_SOURCE DATA:_
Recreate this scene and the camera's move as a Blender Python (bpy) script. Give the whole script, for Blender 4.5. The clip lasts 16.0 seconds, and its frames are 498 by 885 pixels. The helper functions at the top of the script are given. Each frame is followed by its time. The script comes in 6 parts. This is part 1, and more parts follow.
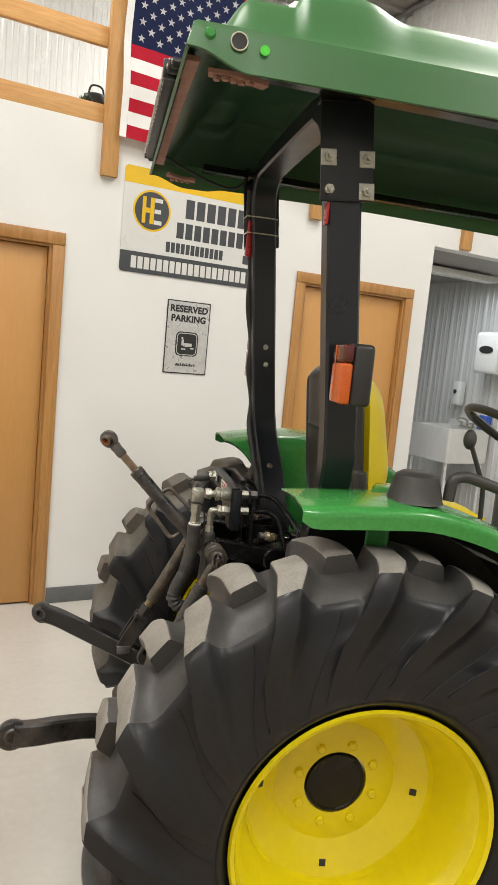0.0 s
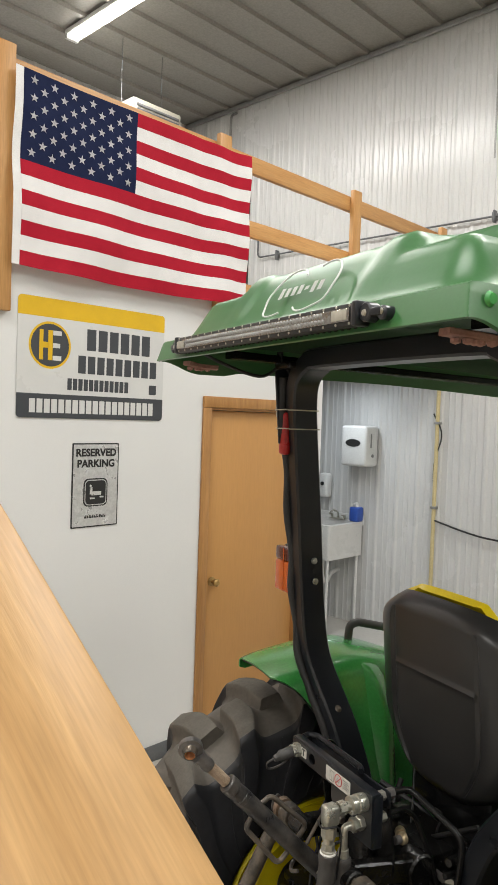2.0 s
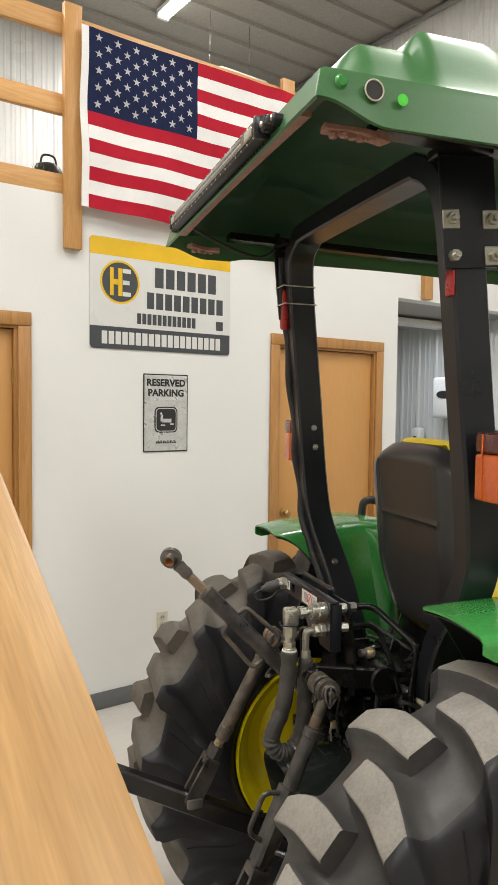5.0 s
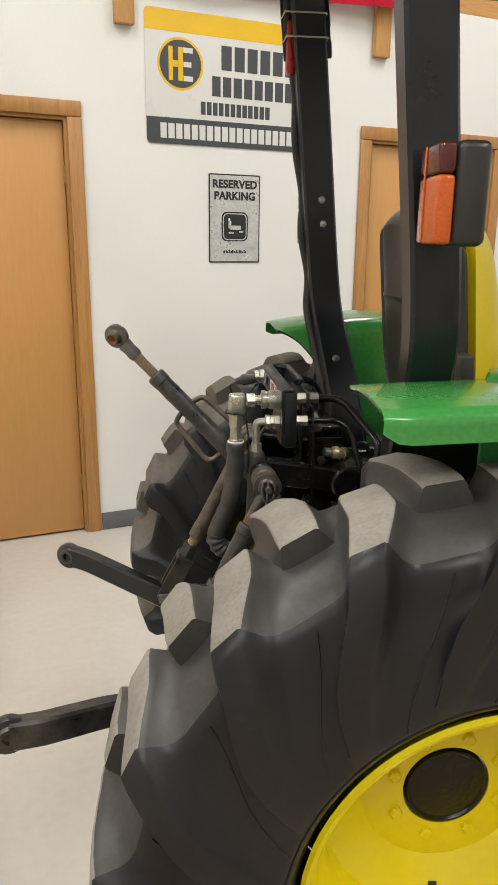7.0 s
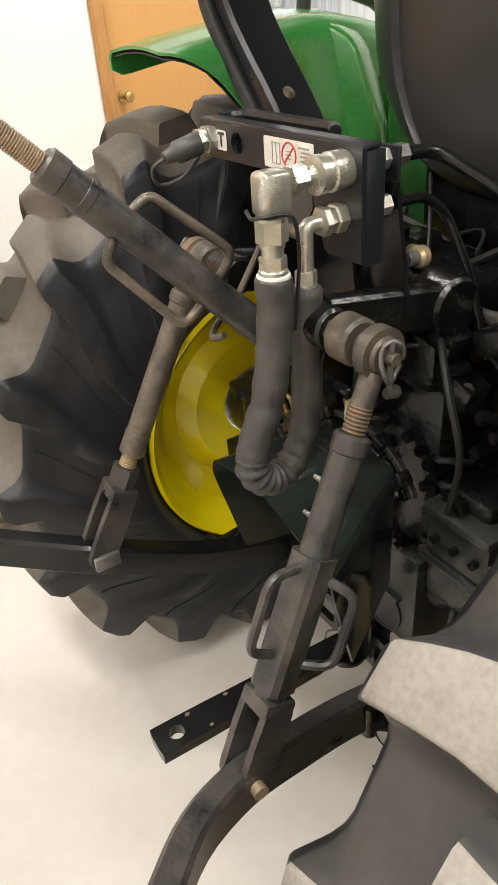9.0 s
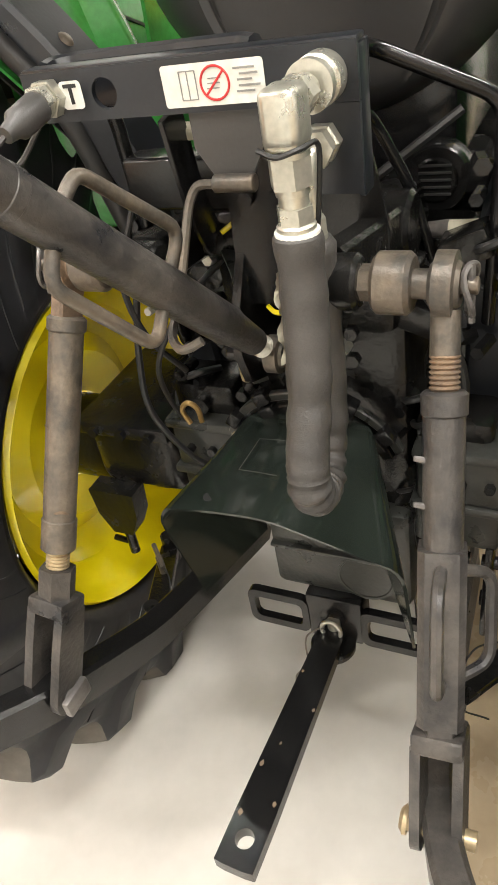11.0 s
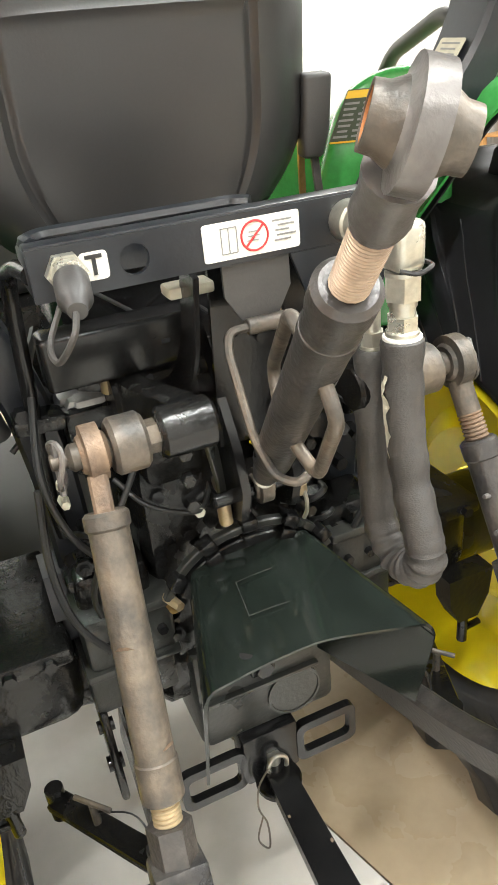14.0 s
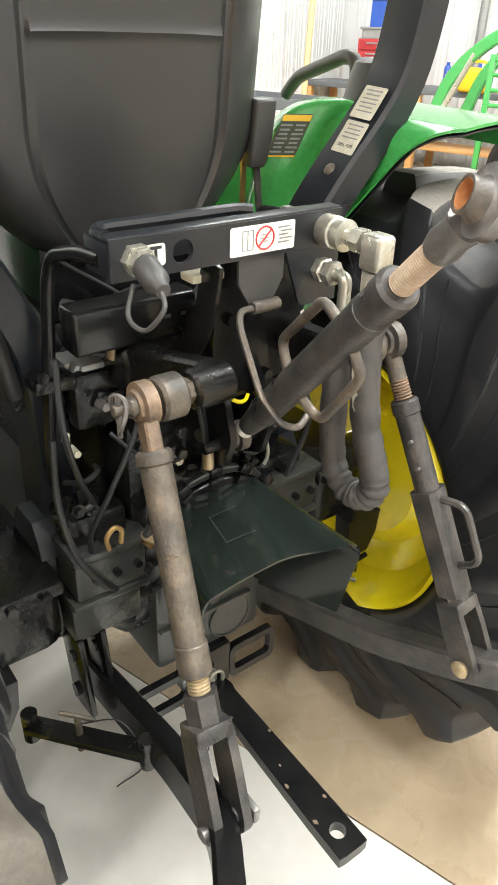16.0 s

_DESCRIPTION OF THE TASK:_
Repeat the data above exactly, but not the pictures.

_ANSWER BELOW:_
Recreate this scene and the camera's move as a Blender Python (bpy) script. Give the whole script, for Blender 4.5. The clip lasts 16.0 seconds, and its frames are 498 by 885 pixels. The helper functions at the top of the script are given. Each frame is followed by its time. The script comes in 6 parts. This is part 1, and more parts follow.
0.0 s
2.0 s
5.0 s
7.0 s
9.0 s
11.0 s
14.0 s
16.0 s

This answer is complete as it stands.